(begin)

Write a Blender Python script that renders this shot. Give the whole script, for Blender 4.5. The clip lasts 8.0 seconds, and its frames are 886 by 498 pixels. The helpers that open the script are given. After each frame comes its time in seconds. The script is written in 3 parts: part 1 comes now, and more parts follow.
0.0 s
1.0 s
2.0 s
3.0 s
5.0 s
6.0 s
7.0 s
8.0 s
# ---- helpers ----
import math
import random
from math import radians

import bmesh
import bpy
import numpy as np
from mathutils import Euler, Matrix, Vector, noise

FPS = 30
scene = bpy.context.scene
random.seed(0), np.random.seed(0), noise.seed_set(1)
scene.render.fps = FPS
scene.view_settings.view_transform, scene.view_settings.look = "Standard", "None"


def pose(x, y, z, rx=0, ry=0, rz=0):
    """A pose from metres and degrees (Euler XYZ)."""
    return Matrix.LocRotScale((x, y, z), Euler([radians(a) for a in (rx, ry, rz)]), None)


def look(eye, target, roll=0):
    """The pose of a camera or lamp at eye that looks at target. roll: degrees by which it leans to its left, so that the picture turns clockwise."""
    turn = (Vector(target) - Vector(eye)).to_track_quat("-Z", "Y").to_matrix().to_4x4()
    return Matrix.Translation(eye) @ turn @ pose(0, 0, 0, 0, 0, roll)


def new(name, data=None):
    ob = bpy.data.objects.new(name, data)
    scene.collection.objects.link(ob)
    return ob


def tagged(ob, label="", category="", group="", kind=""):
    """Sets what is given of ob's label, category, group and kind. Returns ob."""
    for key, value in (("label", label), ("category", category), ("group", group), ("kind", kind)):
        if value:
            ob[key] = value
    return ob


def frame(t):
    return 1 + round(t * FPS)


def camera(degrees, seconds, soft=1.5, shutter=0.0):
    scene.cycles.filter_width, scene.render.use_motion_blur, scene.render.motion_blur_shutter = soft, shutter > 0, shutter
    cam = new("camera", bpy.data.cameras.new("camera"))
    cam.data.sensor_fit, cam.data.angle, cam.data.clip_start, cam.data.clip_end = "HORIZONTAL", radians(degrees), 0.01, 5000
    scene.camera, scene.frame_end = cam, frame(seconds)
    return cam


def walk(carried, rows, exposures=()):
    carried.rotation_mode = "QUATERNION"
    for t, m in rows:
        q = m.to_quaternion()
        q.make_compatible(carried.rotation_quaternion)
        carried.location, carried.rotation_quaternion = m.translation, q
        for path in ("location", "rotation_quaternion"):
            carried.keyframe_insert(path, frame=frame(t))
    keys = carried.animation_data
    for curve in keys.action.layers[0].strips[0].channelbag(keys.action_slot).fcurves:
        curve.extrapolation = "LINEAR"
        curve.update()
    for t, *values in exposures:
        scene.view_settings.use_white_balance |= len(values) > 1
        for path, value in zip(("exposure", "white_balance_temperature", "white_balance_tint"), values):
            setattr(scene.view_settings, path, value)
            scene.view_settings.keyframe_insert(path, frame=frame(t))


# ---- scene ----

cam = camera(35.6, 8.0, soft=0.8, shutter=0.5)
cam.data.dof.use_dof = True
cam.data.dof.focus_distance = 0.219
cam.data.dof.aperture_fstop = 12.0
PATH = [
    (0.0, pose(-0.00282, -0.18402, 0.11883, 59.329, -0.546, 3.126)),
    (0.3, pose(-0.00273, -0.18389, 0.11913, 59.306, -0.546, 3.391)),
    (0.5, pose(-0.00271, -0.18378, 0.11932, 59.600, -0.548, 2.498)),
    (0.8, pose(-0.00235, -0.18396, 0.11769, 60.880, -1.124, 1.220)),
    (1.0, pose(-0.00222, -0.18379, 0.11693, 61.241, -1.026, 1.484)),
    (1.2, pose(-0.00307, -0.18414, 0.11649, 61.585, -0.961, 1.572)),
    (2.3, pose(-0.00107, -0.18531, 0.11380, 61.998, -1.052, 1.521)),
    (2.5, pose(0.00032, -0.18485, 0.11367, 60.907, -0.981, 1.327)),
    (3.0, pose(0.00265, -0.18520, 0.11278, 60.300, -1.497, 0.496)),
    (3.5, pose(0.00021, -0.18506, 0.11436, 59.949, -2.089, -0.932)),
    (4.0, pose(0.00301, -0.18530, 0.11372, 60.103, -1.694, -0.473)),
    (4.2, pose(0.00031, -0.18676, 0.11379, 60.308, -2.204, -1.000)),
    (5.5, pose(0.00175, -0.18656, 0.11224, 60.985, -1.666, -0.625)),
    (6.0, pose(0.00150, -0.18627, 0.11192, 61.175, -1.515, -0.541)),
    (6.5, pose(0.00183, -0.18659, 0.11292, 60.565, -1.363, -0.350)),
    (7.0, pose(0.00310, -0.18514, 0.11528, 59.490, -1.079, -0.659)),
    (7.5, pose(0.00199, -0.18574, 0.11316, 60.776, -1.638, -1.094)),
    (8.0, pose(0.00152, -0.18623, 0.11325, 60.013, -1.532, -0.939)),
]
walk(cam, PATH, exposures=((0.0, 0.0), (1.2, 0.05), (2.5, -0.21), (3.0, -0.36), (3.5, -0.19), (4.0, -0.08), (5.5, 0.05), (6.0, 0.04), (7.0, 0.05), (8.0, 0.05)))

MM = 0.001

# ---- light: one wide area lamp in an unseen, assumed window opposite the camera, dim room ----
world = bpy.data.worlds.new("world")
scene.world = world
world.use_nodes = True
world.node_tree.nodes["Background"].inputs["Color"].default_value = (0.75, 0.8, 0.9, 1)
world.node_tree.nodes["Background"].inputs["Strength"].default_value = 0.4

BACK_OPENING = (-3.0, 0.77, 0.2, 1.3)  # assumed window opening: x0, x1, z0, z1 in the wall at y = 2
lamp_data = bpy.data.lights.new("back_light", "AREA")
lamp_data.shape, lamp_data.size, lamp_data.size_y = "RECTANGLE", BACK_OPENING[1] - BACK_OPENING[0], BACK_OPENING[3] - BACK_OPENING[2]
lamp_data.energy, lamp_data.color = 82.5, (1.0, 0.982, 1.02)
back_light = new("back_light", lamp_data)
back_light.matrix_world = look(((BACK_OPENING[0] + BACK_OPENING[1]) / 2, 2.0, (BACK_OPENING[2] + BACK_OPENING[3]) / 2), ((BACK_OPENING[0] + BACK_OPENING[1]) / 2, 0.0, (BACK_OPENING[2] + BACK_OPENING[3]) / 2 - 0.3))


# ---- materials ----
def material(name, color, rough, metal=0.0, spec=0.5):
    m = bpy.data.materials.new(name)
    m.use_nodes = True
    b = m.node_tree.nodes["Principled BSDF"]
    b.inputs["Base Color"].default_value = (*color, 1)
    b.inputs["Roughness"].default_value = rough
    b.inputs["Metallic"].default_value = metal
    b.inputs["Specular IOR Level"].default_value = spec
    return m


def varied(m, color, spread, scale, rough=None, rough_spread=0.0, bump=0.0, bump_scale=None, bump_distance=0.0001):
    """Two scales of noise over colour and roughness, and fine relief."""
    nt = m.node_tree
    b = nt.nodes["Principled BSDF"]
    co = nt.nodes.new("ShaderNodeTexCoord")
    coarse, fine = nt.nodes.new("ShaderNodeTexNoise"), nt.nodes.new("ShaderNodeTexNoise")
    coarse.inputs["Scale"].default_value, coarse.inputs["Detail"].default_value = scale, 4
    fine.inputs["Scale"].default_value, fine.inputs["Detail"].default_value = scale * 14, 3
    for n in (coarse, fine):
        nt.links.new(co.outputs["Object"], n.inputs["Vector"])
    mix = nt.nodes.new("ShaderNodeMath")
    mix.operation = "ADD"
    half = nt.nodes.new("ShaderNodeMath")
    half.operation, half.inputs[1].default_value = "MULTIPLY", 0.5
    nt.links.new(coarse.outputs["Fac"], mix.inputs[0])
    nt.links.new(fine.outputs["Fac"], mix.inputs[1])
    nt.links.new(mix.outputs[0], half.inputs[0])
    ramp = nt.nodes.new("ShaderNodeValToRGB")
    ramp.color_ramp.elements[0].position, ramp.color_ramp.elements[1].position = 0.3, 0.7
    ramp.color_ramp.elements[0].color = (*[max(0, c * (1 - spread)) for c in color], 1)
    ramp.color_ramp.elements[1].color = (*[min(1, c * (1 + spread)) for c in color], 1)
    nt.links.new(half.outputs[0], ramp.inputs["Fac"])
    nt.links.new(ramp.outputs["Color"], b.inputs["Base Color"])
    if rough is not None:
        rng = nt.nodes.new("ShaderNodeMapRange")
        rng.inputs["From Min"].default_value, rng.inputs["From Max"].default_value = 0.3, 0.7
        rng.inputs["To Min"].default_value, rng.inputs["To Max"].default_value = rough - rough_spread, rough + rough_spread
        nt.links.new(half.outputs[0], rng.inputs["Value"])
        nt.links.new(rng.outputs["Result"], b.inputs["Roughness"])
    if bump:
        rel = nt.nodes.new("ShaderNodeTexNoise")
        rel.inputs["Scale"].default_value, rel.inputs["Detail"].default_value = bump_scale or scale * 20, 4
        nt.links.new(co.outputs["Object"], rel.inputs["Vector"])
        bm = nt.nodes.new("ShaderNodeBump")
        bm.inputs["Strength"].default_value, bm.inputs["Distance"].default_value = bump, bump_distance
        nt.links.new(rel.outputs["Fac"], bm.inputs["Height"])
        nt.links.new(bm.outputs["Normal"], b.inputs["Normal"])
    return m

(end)

Required task:
Return, please, the lines of the data from the first through the line containing "import bmesh", both kept, exactly as they stand and nothing more.

Solution:
Write a Blender Python script that renders this shot. Give the whole script, for Blender 4.5. The clip lasts 8.0 seconds, and its frames are 886 by 498 pixels. The helpers that open the script are given. After each frame comes its time in seconds. The script is written in 3 parts: part 1 comes now, and more parts follow.
0.0 s
1.0 s
2.0 s
3.0 s
5.0 s
6.0 s
7.0 s
8.0 s
# ---- helpers ----
import math
import random
from math import radians

import bmesh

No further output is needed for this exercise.